Stated goal. Word for word, transcribe the lines below and drop the pictures.

Data.

╔══

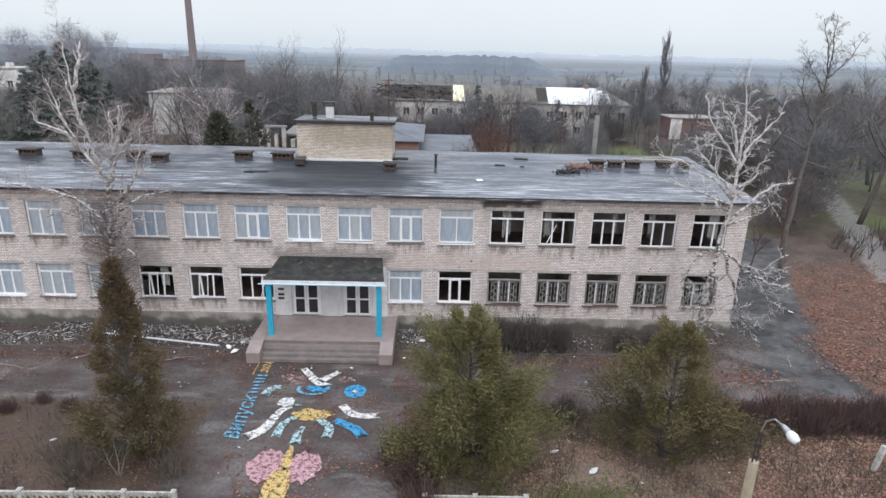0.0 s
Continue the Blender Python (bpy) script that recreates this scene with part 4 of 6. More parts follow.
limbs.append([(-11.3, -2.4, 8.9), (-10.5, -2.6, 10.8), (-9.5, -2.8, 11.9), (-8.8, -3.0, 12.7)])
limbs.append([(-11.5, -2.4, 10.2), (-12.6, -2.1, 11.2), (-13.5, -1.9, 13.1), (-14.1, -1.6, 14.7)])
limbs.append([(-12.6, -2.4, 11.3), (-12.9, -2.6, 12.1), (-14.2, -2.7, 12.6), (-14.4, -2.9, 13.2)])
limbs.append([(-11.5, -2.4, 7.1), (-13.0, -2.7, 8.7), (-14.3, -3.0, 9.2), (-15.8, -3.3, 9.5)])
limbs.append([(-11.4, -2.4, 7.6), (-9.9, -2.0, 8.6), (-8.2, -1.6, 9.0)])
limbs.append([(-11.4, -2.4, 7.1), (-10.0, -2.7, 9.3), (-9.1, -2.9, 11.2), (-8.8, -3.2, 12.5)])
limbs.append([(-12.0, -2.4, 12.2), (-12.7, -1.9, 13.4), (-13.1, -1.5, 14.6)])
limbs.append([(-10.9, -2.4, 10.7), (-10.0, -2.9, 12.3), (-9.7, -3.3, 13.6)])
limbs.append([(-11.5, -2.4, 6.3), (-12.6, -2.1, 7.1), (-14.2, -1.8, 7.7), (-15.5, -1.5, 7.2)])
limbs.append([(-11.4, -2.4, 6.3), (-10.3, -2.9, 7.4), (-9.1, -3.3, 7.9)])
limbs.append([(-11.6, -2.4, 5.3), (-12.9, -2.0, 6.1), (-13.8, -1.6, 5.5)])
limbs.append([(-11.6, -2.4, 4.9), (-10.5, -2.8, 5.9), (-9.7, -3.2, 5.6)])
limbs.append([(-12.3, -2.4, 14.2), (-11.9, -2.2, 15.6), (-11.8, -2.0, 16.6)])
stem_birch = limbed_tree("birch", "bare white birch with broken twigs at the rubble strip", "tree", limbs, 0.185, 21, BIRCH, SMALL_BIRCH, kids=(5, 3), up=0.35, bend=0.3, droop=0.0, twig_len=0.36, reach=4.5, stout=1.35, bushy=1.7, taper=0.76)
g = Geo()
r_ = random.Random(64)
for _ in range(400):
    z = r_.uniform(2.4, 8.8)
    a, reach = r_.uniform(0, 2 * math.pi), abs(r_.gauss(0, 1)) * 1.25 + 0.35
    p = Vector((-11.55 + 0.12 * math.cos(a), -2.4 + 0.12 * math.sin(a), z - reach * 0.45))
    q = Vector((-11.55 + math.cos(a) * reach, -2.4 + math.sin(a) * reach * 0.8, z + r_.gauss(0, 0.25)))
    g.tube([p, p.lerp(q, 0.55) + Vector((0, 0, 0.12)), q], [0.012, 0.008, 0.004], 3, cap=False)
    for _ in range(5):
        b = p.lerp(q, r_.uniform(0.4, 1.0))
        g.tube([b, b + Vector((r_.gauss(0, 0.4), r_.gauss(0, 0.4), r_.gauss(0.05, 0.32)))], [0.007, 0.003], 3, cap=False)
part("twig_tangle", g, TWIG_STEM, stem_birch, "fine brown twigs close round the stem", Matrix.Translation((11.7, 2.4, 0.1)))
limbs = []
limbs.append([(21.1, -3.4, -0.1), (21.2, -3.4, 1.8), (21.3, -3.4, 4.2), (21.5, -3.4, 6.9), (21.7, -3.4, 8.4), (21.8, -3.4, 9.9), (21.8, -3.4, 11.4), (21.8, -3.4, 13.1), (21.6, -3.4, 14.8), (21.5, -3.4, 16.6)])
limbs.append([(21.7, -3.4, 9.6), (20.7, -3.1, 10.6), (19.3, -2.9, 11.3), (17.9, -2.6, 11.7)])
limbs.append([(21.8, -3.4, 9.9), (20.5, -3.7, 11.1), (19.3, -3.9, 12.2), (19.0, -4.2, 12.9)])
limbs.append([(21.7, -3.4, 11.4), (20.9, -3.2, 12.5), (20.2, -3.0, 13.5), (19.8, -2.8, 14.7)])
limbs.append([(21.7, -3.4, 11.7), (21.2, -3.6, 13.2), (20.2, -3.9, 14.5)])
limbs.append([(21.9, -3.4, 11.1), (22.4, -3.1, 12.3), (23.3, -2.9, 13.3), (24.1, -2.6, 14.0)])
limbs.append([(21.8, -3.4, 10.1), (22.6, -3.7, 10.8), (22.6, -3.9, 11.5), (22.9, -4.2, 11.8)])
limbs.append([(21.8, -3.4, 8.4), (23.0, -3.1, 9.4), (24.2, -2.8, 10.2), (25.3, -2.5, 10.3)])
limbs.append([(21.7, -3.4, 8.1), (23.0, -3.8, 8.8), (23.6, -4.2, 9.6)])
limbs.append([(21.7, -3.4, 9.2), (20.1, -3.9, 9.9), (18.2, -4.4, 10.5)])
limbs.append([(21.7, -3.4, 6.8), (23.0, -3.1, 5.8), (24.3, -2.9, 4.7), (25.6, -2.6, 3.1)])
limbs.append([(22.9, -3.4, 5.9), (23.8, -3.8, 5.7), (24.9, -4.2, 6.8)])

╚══

Written answer.
0.0 s
Continue the Blender Python (bpy) script that recreates this scene with part 4 of 6. More parts follow.
limbs.append([(-11.3, -2.4, 8.9), (-10.5, -2.6, 10.8), (-9.5, -2.8, 11.9), (-8.8, -3.0, 12.7)])
limbs.append([(-11.5, -2.4, 10.2), (-12.6, -2.1, 11.2), (-13.5, -1.9, 13.1), (-14.1, -1.6, 14.7)])
limbs.append([(-12.6, -2.4, 11.3), (-12.9, -2.6, 12.1), (-14.2, -2.7, 12.6), (-14.4, -2.9, 13.2)])
limbs.append([(-11.5, -2.4, 7.1), (-13.0, -2.7, 8.7), (-14.3, -3.0, 9.2), (-15.8, -3.3, 9.5)])
limbs.append([(-11.4, -2.4, 7.6), (-9.9, -2.0, 8.6), (-8.2, -1.6, 9.0)])
limbs.append([(-11.4, -2.4, 7.1), (-10.0, -2.7, 9.3), (-9.1, -2.9, 11.2), (-8.8, -3.2, 12.5)])
limbs.append([(-12.0, -2.4, 12.2), (-12.7, -1.9, 13.4), (-13.1, -1.5, 14.6)])
limbs.append([(-10.9, -2.4, 10.7), (-10.0, -2.9, 12.3), (-9.7, -3.3, 13.6)])
limbs.append([(-11.5, -2.4, 6.3), (-12.6, -2.1, 7.1), (-14.2, -1.8, 7.7), (-15.5, -1.5, 7.2)])
limbs.append([(-11.4, -2.4, 6.3), (-10.3, -2.9, 7.4), (-9.1, -3.3, 7.9)])
limbs.append([(-11.6, -2.4, 5.3), (-12.9, -2.0, 6.1), (-13.8, -1.6, 5.5)])
limbs.append([(-11.6, -2.4, 4.9), (-10.5, -2.8, 5.9), (-9.7, -3.2, 5.6)])
limbs.append([(-12.3, -2.4, 14.2), (-11.9, -2.2, 15.6), (-11.8, -2.0, 16.6)])
stem_birch = limbed_tree("birch", "bare white birch with broken twigs at the rubble strip", "tree", limbs, 0.185, 21, BIRCH, SMALL_BIRCH, kids=(5, 3), up=0.35, bend=0.3, droop=0.0, twig_len=0.36, reach=4.5, stout=1.35, bushy=1.7, taper=0.76)
g = Geo()
r_ = random.Random(64)
for _ in range(400):
    z = r_.uniform(2.4, 8.8)
    a, reach = r_.uniform(0, 2 * math.pi), abs(r_.gauss(0, 1)) * 1.25 + 0.35
    p = Vector((-11.55 + 0.12 * math.cos(a), -2.4 + 0.12 * math.sin(a), z - reach * 0.45))
    q = Vector((-11.55 + math.cos(a) * reach, -2.4 + math.sin(a) * reach * 0.8, z + r_.gauss(0, 0.25)))
    g.tube([p, p.lerp(q, 0.55) + Vector((0, 0, 0.12)), q], [0.012, 0.008, 0.004], 3, cap=False)
    for _ in range(5):
        b = p.lerp(q, r_.uniform(0.4, 1.0))
        g.tube([b, b + Vector((r_.gauss(0, 0.4), r_.gauss(0, 0.4), r_.gauss(0.05, 0.32)))], [0.007, 0.003], 3, cap=False)
part("twig_tangle", g, TWIG_STEM, stem_birch, "fine brown twigs close round the stem", Matrix.Translation((11.7, 2.4, 0.1)))
limbs = []
limbs.append([(21.1, -3.4, -0.1), (21.2, -3.4, 1.8), (21.3, -3.4, 4.2), (21.5, -3.4, 6.9), (21.7, -3.4, 8.4), (21.8, -3.4, 9.9), (21.8, -3.4, 11.4), (21.8, -3.4, 13.1), (21.6, -3.4, 14.8), (21.5, -3.4, 16.6)])
limbs.append([(21.7, -3.4, 9.6), (20.7, -3.1, 10.6), (19.3, -2.9, 11.3), (17.9, -2.6, 11.7)])
limbs.append([(21.8, -3.4, 9.9), (20.5, -3.7, 11.1), (19.3, -3.9, 12.2), (19.0, -4.2, 12.9)])
limbs.append([(21.7, -3.4, 11.4), (20.9, -3.2, 12.5), (20.2, -3.0, 13.5), (19.8, -2.8, 14.7)])
limbs.append([(21.7, -3.4, 11.7), (21.2, -3.6, 13.2), (20.2, -3.9, 14.5)])
limbs.append([(21.9, -3.4, 11.1), (22.4, -3.1, 12.3), (23.3, -2.9, 13.3), (24.1, -2.6, 14.0)])
limbs.append([(21.8, -3.4, 10.1), (22.6, -3.7, 10.8), (22.6, -3.9, 11.5), (22.9, -4.2, 11.8)])
limbs.append([(21.8, -3.4, 8.4), (23.0, -3.1, 9.4), (24.2, -2.8, 10.2), (25.3, -2.5, 10.3)])
limbs.append([(21.7, -3.4, 8.1), (23.0, -3.8, 8.8), (23.6, -4.2, 9.6)])
limbs.append([(21.7, -3.4, 9.2), (20.1, -3.9, 9.9), (18.2, -4.4, 10.5)])
limbs.append([(21.7, -3.4, 6.8), (23.0, -3.1, 5.8), (24.3, -2.9, 4.7), (25.6, -2.6, 3.1)])
limbs.append([(22.9, -3.4, 5.9), (23.8, -3.8, 5.7), (24.9, -4.2, 6.8)])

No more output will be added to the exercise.